• Feature

Boston Smoked Fish Co.

When Matt Baumann told law school buddy Chris Avery he was ditching his career as a tax attorney to smoke fish, Avery quietly questioned his sanity—that is, until he tasted some of the cured creations from his friend’s smoker. The business potential was clear: After all, despite being an irrefutable seafood hub, Boston was lacking in companies dedicated to smoked fish.

Baumann spent the winter of 2013 renovating an old llama barn on his brother’s front yard in Sudbury in order to meet ​FDA​ ​fish​ ​processing​ ​standards. The day after he snagged his ​processing​ ​license, he put in his ​two​ ​week’s​ ​notice at the law firm. After testing and tweaking 72 different brine recipes, Baumann settled on one that would lend a rich, buttery flavor to any fish, and finally launched Boston Smoked Fish Co. in June 2013. It only took four months for Avery, who attended Suffolk Universtiy Law School as well as Boston University School of Law with Baumann, to jump on board as a partner.

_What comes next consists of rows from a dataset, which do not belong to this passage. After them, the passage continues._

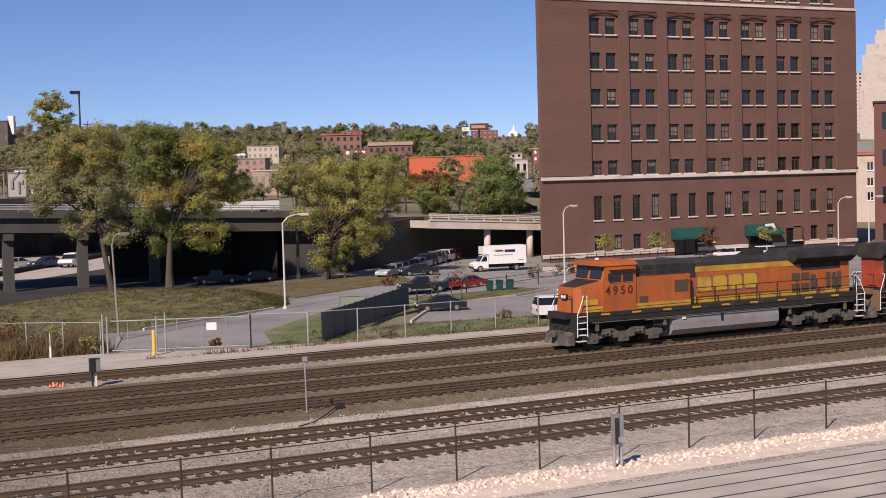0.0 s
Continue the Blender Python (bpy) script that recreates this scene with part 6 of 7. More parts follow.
def build_hill_trees():
    r = random.Random(31)
    kinds = []
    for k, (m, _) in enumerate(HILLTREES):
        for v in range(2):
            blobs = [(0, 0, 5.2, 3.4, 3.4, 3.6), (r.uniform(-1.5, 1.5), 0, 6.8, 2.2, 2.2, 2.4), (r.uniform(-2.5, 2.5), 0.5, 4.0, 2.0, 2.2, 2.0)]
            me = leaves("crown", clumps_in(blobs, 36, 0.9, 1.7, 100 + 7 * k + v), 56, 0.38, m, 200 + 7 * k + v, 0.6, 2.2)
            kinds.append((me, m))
    tall = leaves("crown", clumps_in([(0, 0, 6.2, 2.7, 2.7, 2.6), (0.4, 0, 8.6, 2.0, 2.0, 1.6), (-0.8, 0, 4.2, 1.8, 1.8, 1.6)], 80, 0.5, 0.9, 77), 70, 0.2, OLIVE, 78)
    verdant = leaves("crown", clumps_in([(0, 0, 5.0, 3.3, 3.3, 3.6), (0.8, 0, 7.0, 2.2, 2.2, 2.2)], 50, 0.8, 1.4, 87), 60, 0.3, DEEPLEAF, 88, 0.5, 1.6)
    bm = B()
    tube(bm, (0, 0, -0.6), (0, 0, 4.2), 0.3, 0.18, n=7)
    trunk = mesh_of("trunk", bm, BARK)
    spots = []
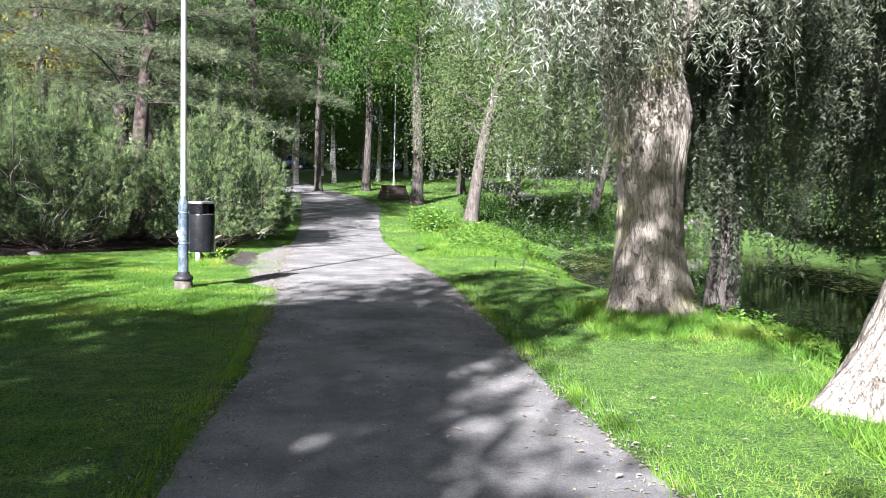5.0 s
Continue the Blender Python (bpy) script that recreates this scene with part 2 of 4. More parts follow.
# leaf colour darkened for shade on far-side foliage and high willow crowns
M_SHADEDLEAF = leafy("shaded_dark_leaf", [(0.0, (0.018, 0.036, 0.013)), (0.6, (0.045, 0.078, 0.024)), (1.0, (0.105, 0.15, 0.042))], 0.18, 0.6, 0.2, 0.8)
M_PAD = leafy("pond_weed", [(0.0, (0.07, 0.10, 0.03)), (0.6, (0.16, 0.20, 0.06)), (1.0, (0.30, 0.33, 0.13))], 0.1, 0.4)
M_FLOWER = plain("yellow_petal", (0.8, 0.6, 0.03), 0.6)
M_GALV = surface("galvanised_steel", [(0.25, (0.42, 0.43, 0.44)), (0.75, (0.62, 0.63, 0.64))], 14, 0.42, 0.05, 90, metal=0.55)
M_SLEEVE = surface("worn_blue_steel", [(0.28, (0.03, 0.046, 0.058)), (0.5, (0.10, 0.135, 0.16)), (0.74, (0.30, 0.345, 0.375))], 7, 0.36, 0.1, 50, metal=0.35, stain=(5.0, (0.03, 0.075, 0.085), 0.54))
M_BLACK = surface("black_rubber", [(0.3, (0.012, 0.012, 0.013)), (0.7, (0.03, 0.03, 0.032))], 20, 0.55, 0.2, 90)
M_BIN = surface("black_plastic", [(0.3, (0.006, 0.0065, 0.008)), (0.7, (0.012, 0.0125, 0.015))], 10, 0.26, 0.04, 120, stain=(3.0, (0.014, 0.0145, 0.017), 0.62), spec=0.4)
M_BINLID = surface("grey_plastic", [(0.3, (0.17, 0.174, 0.178)), (0.7, (0.28, 0.284, 0.288))], 12, 0.45, 0.05, 120)
M_HOLLOW = plain("dark_hollow", (0.006, 0.006, 0.006), 0.9)
M_CONCRETE = surface("weathered_concrete", [(0.25, (0.045, 0.038, 0.032)), (0.75, (0.15, 0.13, 0.108))], 8, 0.9, 0.5, 60, stain=(4.0, (0.20, 0.20, 0.15), 0.6))
M_PALEWOOD = surface("bleached_support", [(0.25, (0.42, 0.40, 0.36)), (0.75, (0.66, 0.64, 0.60))], 7, 0.85, 0.3, 50, stretch=(1, 1, 0.4), stain=(5.0, (0.30, 0.29, 0.25), 0.62))
M_PLANK = surface("grey_plank", [(0.25, (0.13, 0.11, 0.085)), (0.5, (0.23, 0.195, 0.15)), (0.8, (0.36, 0.31, 0.24))], 5, 0.8, 0.5, 40, stretch=(6, 0.5, 6), stain=(2.5, (0.20, 0.165, 0.12), 0.58), dist=0.006)
M_BROWN = surface("brown_board", [(0.25, (0.014, 0.009, 0.008)), (0.75, (0.045, 0.026, 0.02))], 6, 0.75, 0.3, 40)
M_GLOBE = plain("opal_acrylic", (0.62, 0.62, 0.58), 0.12, 0.0, Transmission_Weight=0.7, IOR=1.2)
M_PAINTMARK = plain("pale_scrawl", (0.62, 0.66, 0.66), 0.7)
M_CARSILVER = plain("silver_car_paint", (0.55, 0.60, 0.68), 0.25, 0.5)
M_CARWHITE = plain("white_car_paint", (0.8, 0.8, 0.8), 0.3)
M_CARDARK = plain("dark_car_paint", (0.05, 0.07, 0.12), 0.25, 0.3)
M_GLASS = plain("tinted_glass", (0.02, 0.025, 0.03), 0.08)
M_TYRE = plain("tyre_rubber", (0.02, 0.02, 0.02), 0.85)
M_RIM = plain("alloy_rim", (0.5, 0.5, 0.52), 0.35, 0.8)
M_LAMPRED = plain("red_lamp_lens", (0.45, 0.02, 0.02), 0.3)
M_LAMPCLEAR = plain("clear_lamp_lens", (0.8, 0.8, 0.8), 0.15)
M_ROCK = surface("grey_rock", [(0.25, (0.07, 0.068, 0.06)), (0.75, (0.20, 0.19, 0.17))], 3, 0.9, 0.7, 30, stain=(2.0, (0.14, 0.16, 0.08), 0.58))

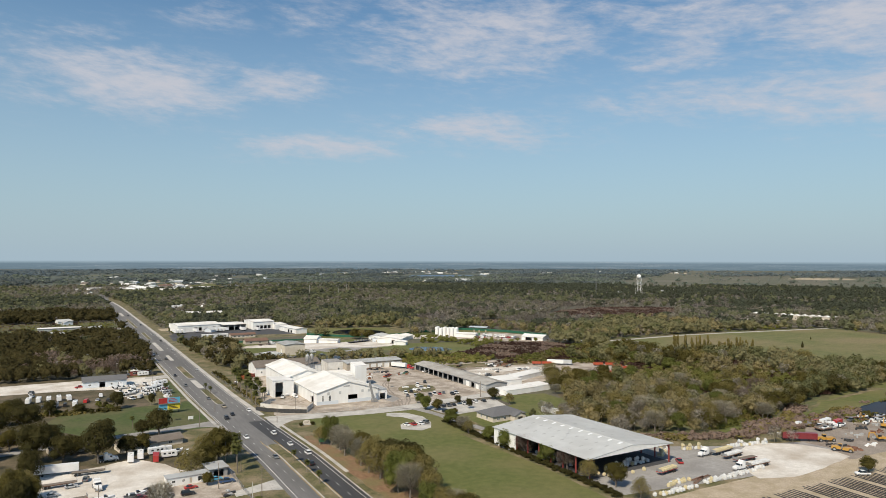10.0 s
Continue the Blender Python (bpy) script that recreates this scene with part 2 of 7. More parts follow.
M["pasture"] = mat("pasture grass", (0.100, 0.108, 0.031), (0.150, 0.145, 0.049), 10, 0.95, c3=(0.215, 0.165, 0.085), size3=80, amount3=0.8, detail=12, bump=0.1, grit=(1.8, 0.38))
M["marsh"] = mat("dead reddish marsh growth", (0.060, 0.032, 0.024), (0.110, 0.066, 0.048), 3.5, 0.95, c3=(0.080, 0.080, 0.036), size3=24, amount3=0.6, detail=8, bump=0.5, grit=(1.2, 0.35))
M["scrub"] = mat("low green scrub", (0.070, 0.088, 0.026), (0.130, 0.125, 0.055), 4.0, 0.95, c3=(0.115, 0.075, 0.048), size3=28, amount3=0.8, detail=8, bump=0.5, grit=(1.5, 0.35))
M["soil"] = mat("sandy field soil", (0.375, 0.302, 0.213), (0.46, 0.378, 0.278), 1.6, 0.95, c3=(0.28, 0.23, 0.135), size3=7, amount3=0.7, detail=8, bump=0.08, grit=(0.5, 0.32))
M["mulch"] = mat("pine straw and leaf litter", (0.16, 0.085, 0.045), (0.25, 0.155, 0.085), 1.4, 0.95, c3=(0.15, 0.14, 0.055), size3=8, amount3=0.7, detail=7, grit=(0.6, 0.25))
M["prairie"] = mat("pale dry prairie", (0.078, 0.083, 0.050), (0.115, 0.115, 0.074), 60, 0.95, c3=(0.150, 0.132, 0.094), size3=300, amount3=0.8, detail=10, stretch=(1, 1.9, 1), grit=(22, 0.4))
M["lime_yard"] = mat("packed shell yard", (0.58, 0.54, 0.48), (0.70, 0.66, 0.60), 2.5, 0.95, c3=(0.42, 0.36, 0.29), size3=16, amount3=0.9, detail=7, bump=0.04, grit=(0.6, 0.14))
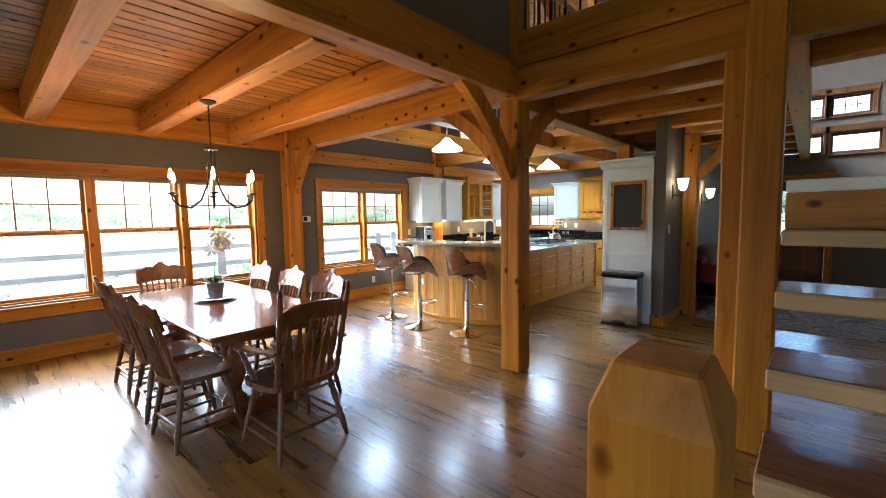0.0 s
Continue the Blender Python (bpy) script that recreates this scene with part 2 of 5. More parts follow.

The company prides itself on quality standards. Its sustainable suppliers, certified by Best Aquaculture Practices, follow top-notch environmental and social responsibility, food safety, animal welfare, and traceability requirements. Fish are smoked in small batches​ of 75​ ​to​ ​100​ ​pounds, using ​kiln-fired​ wood ​with a moisture​ ​content ​that creates the perfect ​burn​ ​rate. While other producers may cold smoke, Boston Smoked Fish Co. focuses solely on the art of the hot smoke, cooking and flavoring seafood simultaneously.

Each morning the team hand-selects their catch—much of it caught mere hours earlier—from Boston Fish Pier, before transforming it into a range of products that includes Simply Smoked Salmon, Cajun Smoked Salmon, and Smoked Salmon Pâté (which shines as a spread on pumpernickel bread with a sprig of dill). Smoked Bluefish Pâté is the company’s most popular product, but Salmon Bacon also gets plenty of praise for being a tasty pork substitute that’s equally craveable in a cobb salad or in a BLT with avocado. Smoked Haddock, meanwhile, adds delicate sweetness to a variety of dishes, from soups and chowders to omelets and tarts. (Pro tip: try incorporating it into a risotto with leeks and Gruyère).

At the company’s Boston Public Market outpost, its products are incorporated into a multitude of prepared breakfast, lunch, and dinner items. At breakfast, for example, Smoked Salmon Pâté is served with cream cheese, fresh dill, and lemon juice on​ ​an​ ​Iggy’s​ ​bagel. During lunch and dinner, you’ll find smoked fish in burritos with​ ​house-made​ ​dirty​ ​rice and​ ​cilantro-lime​ ​crema or in tacos with house​-made​ ​cabbage and carrot​ ​cumin-lime​ slaw, while a Hawaiian​ pizza features the Salmon Bacon with BBQ sauce, pineapple, and cajun-ranch​ ​drizzle.

Pick up any of Boston Smoked Fish Co.’s products on its website, at the Boston Public Market, or via AmazonFresh delivery. You’ll also find them at a slew of specialty stores and farms around the Boston area, including Roche Bros., American Provisions, City Feed and Supply, Eataly, Savenor’s Market, Cardullo’s Gourmet Shoppe, Formaggio Kitchen, Pemberton Farms, and Allandale Farm.